Former Employee Criticizes Apple's Security Patching Practices

Kristen Paget, a security expert who left Apple for Tesla in January, unloaded on her former company for its security patching practices. In a blog post, Ms. Paget noted that Apple identified and patched a myriad of security flaws in Safari for OS X on April 1st, but left those same identified security flaws open in iOS until the release of iOS 7.1.1 three weeks later.

Kristin Paget

Kristin Paget's Former Twitter Pic

"Is this how you do business?" she asked in the blog post. "Drop a patch for one product that quite literally lists out, in order, the security vulnerabilities in your platform, and then fail to patch those weaknesses on your other range of products for *weeks* afterwards? You really don’t see anything wrong with this?"

Ms. Paget joined Apple in late 2012, a move that was heralded as part of Apple's commitment to improving the security of its software. Since leaving the company a bit more than a year later, she has been quite vocal in her criticism of Apple's handling of security issues, though only on matters that arose after her departure.

In this newest example, Ms. Paget's point is that not only did Apple leave a variety of security flaws in iOS for three weeks, it did so after fully identifying those specific flaws for all the world—including the bad guys—to see and potentially exploit.
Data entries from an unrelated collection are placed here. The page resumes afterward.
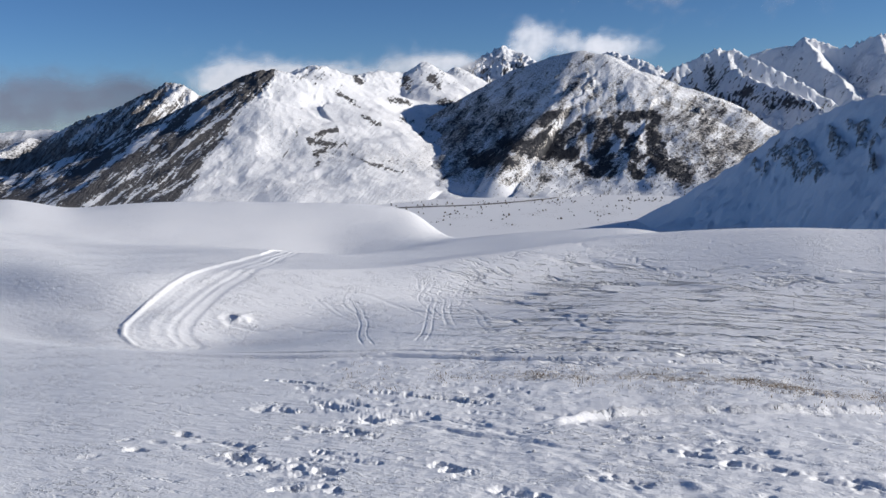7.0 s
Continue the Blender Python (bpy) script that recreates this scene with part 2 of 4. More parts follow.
def ground_knots(az):
    tan = lambda e: np.tan(np.radians(e))
    r1, r2, r3 = along(EDGE_R, az), along(BOWL_R, az), along(CREST_R, az)
    one = np.ones_like(az)
    lip = 0.7 + 4.0 * step(37, 48, az) * step(90, 70, az)
    radii = [0 * one, 0.1 * r1, 0.3 * r1, r1, r2, r3 - lip, r3, r3 + lip, r3 * 1.3, r3 * 0.65 + 55, 110 * one, 155 * one, 320 * one, 620 * one, 1000 * one, 1700 * one, 4900 * one]
    z1 = EYE + r1 * tan(along(EDGE_EL, az))
    heights = [0 * one, 0.04 * z1, 0.26 * z1, z1]
    for r, table, soft in ((r2, BOWL_EL, 2.5), (r3, CREST_EL, 1.0), (r3 * 1.3, DIP_EL, 2.0), (110, SHELF_EL, 1.2), (155, BROW_EL, 0.5)):
        heights.append(EYE + r * tan(along(table, az, soft)))
    heights.insert(7, (heights[6] + heights[7]) / 2)
    # the crest breaks sharply between the bowl and the shelf behind it
    heights[5:6] = [heights[5] - 0.15 * lip, heights[5], heights[5] - 0.08 * lip]
    heights += [-88 * one, -138 * one, -158 * one, -161 * one, -175 * one]
    return np.stack(radii, -1), np.stack(heights, -1)


def ground_height(az, r):
    """Smooth ground along each azimuth (rows) at the distances r (columns)."""
    radii, heights = ground_knots(az)
    m = slopes(radii, heights)
    return np.stack([hermite(radii[i], heights[i], m[i], r) for i in range(len(az))])


def lay(az, el):
    """The place on the ground that shows at an azimuth and an elevation from the eye."""
    r = np.geomspace(2.2, 400, 3000)
    z = ground_height(np.array([float(az)]), r)[0]
    seen = np.degrees(np.arctan2(z - EYE, r)) >= el
    d = r[np.argmax(seen)] if seen.any() else 60.0
    return (-math.sin(radians(az)) * d, math.cos(radians(az)) * d)


class Snow:
    """The snow sheet as a grid over azimuth and distance, on which tracks are pressed."""

    def __init__(self, az, r):
        self.az, self.r = az, r
        A, self.R = np.meshgrid(np.radians(az), r, indexing="ij")
        self.X, self.Y = -np.sin(A) * self.R, np.cos(A) * self.R
        self.AZ = np.degrees(A)
        self.Z = ground_height(np.where(az > 180, az - 360, az), r)
        even = np.arange(-48, 70, 0.1)
        total = np.cumsum(ground_height(even, r), axis=0)
        total = np.cumsum((total[17:] - total[:-17]) / 17, axis=0)
        soft = (total[9:] - total[:-9]) / 9
        at = (az[:FINE] - even[13]) / 0.1
        low = np.clip(at.astype(int), 0, len(soft) - 2)
        part = (at - low)[:, None]
        soft = soft[low] * (1 - part) + soft[low + 1] * part
        self.Z[:FINE] += (soft - self.Z[:FINE]) * (step(20, 40, r) * (1 - step(300, 500, r)))
        self.grass = np.zeros(self.X.shape)

    def window(self, xs, ys, margin):
        rr, aa = np.hypot(xs, ys), np.degrees(np.arctan2(-np.asarray(xs), np.asarray(ys)))
        turn = np.degrees(margin / max(rr.min(), 1.0)) * 1.1
        return (slice(*np.searchsorted(self.az[:FINE], (aa.min() - turn, aa.max() + turn))), slice(*np.searchsorted(self.r, (rr.min() - margin, rr.max() + margin))))

    def reach(self, path, margin):
        """Distance from a path, to its left minus, over the grid."""
        D = np.full(self.X.shape, 99.0)
        for (x0, y0), (x1, y1) in zip(path, path[1:]):
            w = self.window(np.array([x0, x1]), np.array([y0, y1]), margin)
            X, Y = self.X[w], self.Y[w]
            dx, dy = x1 - x0, y1 - y0
            s = np.clip(((X - x0) * dx + (Y - y0) * dy) / max(dx * dx + dy * dy, 1e-9), 0, 1)
            d = np.hypot(X - x0 - s * dx, Y - y0 - s * dy) * np.sign(dx * (Y - y0) - dy * (X - x0) + 1e-9)
            D[w] = np.where(np.abs(d) < np.abs(D[w]), d, D[w])
        return D

    def groove(self, path, width, depth, rim=0.4, uneven=0.6):
        D = np.abs(self.reach(path, width * 3))
        depth = depth * (1 - 0.4 * uneven + uneven * fbm(self.X, self.Y, 2.2, 2))
        self.Z += -depth * np.exp(-(D / width) ** 2) + rim * depth * np.exp(-((D - 1.7 * width) / (0.6 * width)) ** 2)

    def berm(self, path, width, height):
        D = np.abs(self.reach(path, width * 3))
        rough = (0.95 + 0.3 * fbm(self.X, self.Y, 0.22, 3)) * (1 - 0.85 * np.exp(-((self.AZ - 6.7) / 0.5) ** 2))
        self.Z += height * rough * np.exp(-(D / width) ** 2) * step(-9.4, -7.0, self.AZ) * step(19.5, 15.5, self.AZ)

    def pit(self, x, y, long, wide, turn, depth):
        w = self.window(np.array([x]), np.array([y]), long * 2.5)
        X, Y = self.X[w] - x, self.Y[w] - y
        u, v = (X * math.cos(turn) + Y * math.sin(turn)) / long, (Y * math.cos(turn) - X * math.sin(turn)) / wide
        q = (u * u + v * v) * np.maximum(0.45, 1 + 2.4 * fbm(self.X[w] + x, self.Y[w], 0.17, 3, 0.6)) + 1.5 * fbm(self.X[w], self.Y[w] + y, 0.13, 3, 0.6)
        q = np.maximum(q, 0)
        self.Z[w] += -1.15 * depth * np.exp(-q ** 2.2) + 0.05 * depth * np.exp(-((np.sqrt(q) - 1.6) / 0.4) ** 2)


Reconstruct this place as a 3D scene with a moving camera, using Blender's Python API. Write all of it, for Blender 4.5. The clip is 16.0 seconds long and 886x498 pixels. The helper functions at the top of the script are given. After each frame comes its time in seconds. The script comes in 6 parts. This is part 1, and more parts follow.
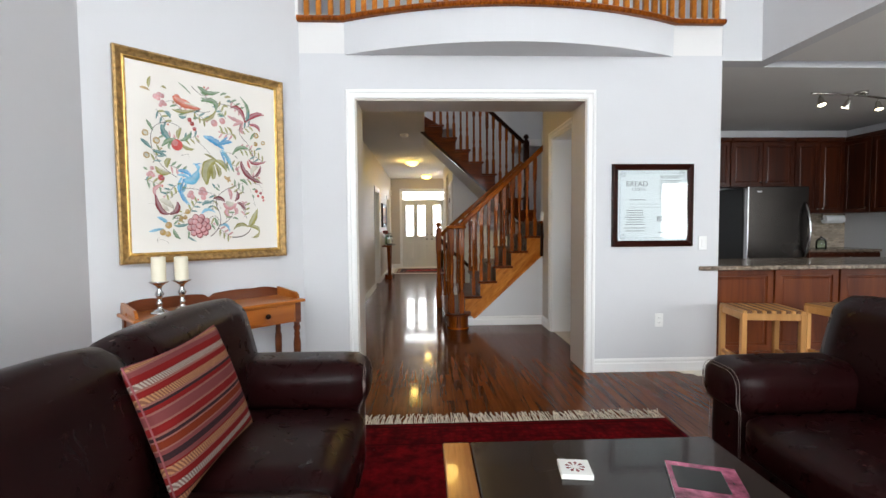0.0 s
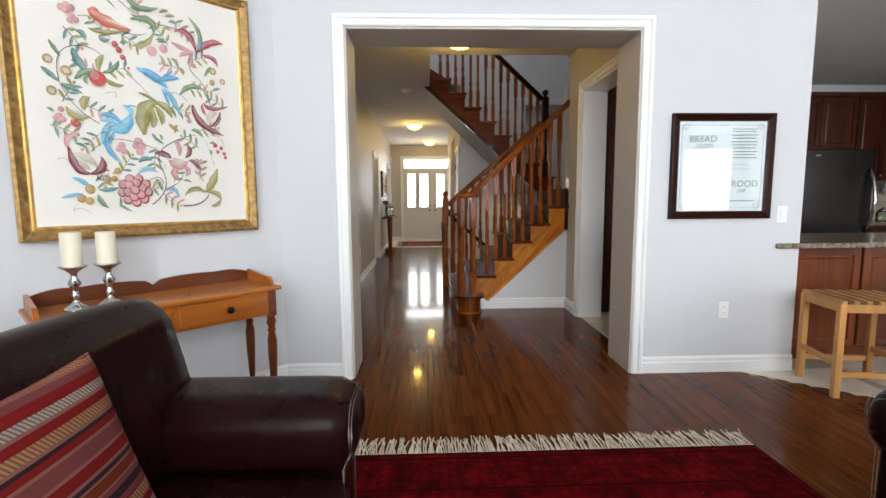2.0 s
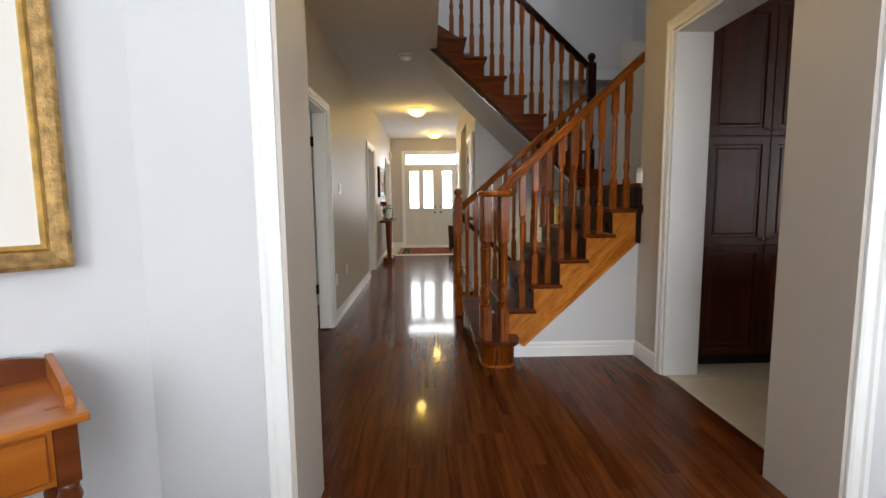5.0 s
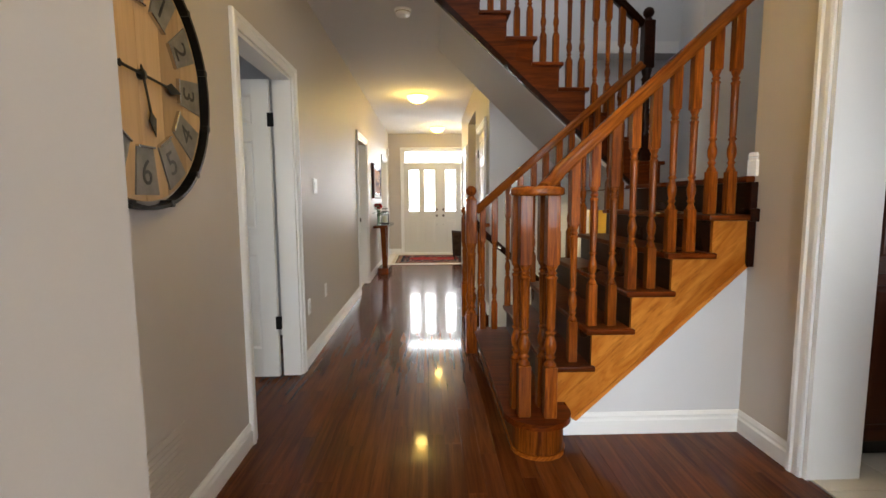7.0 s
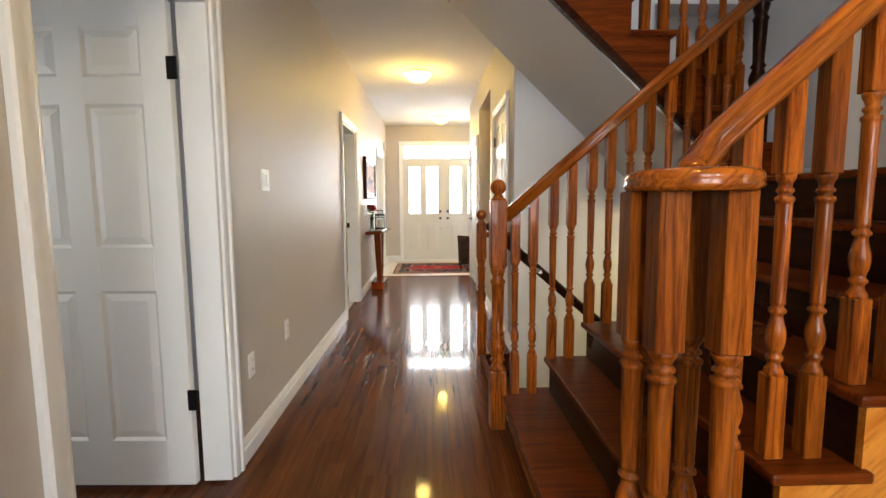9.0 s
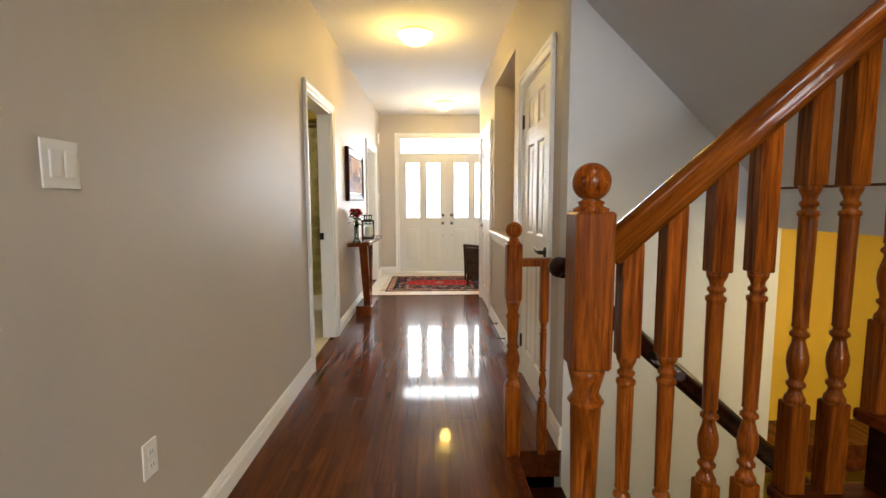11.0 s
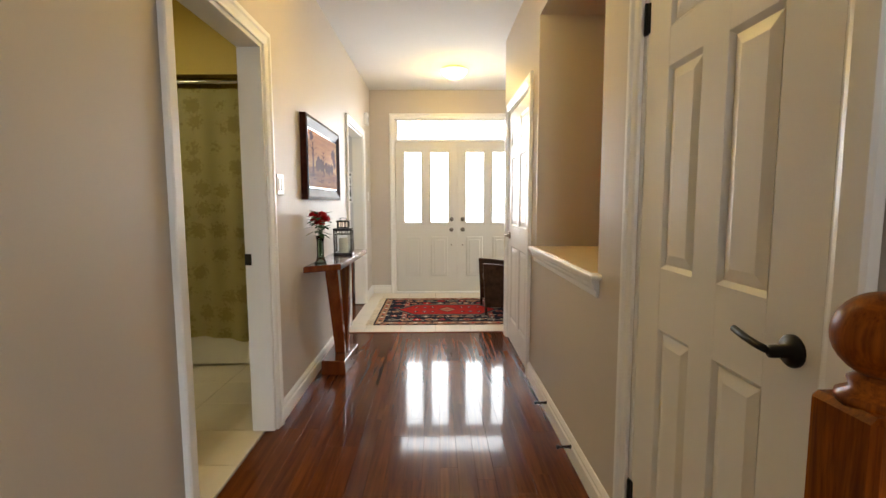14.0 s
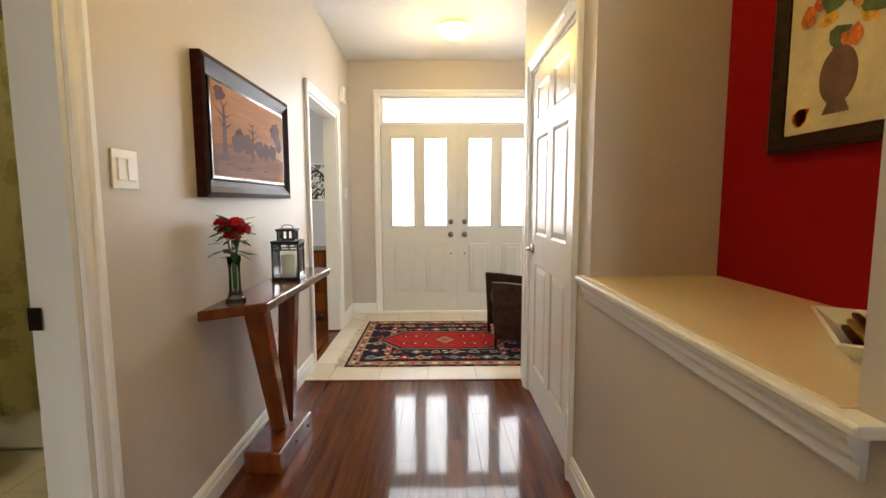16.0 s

"Someone tell me I’m not crazy here," she wrote. "Apple preaches the virtues of having the same kernel (and a bunch of other operating system goop) shared between two platforms – but then only patches those platforms one at a time, leaving the entire userbase of the other platform exposed to known security vulnerabilities for weeks at a time?"

"In what world is this acceptable?" she asked.

It's a valid question, and it's coming from someone intimately familiar with Apple's internal approach to these issues. With malicious hacking on the rise, an increase in criminal organization utilizing hacker skills, and even governments getting in on the action, it's imperative that Apple make its platforms as safe as they can be.

Ms. Paget points out that this may not be the case, and if that's so, it's a very good thing for us to be aware of, for the issues to be brought out into the spotlight so that Apple can fix it.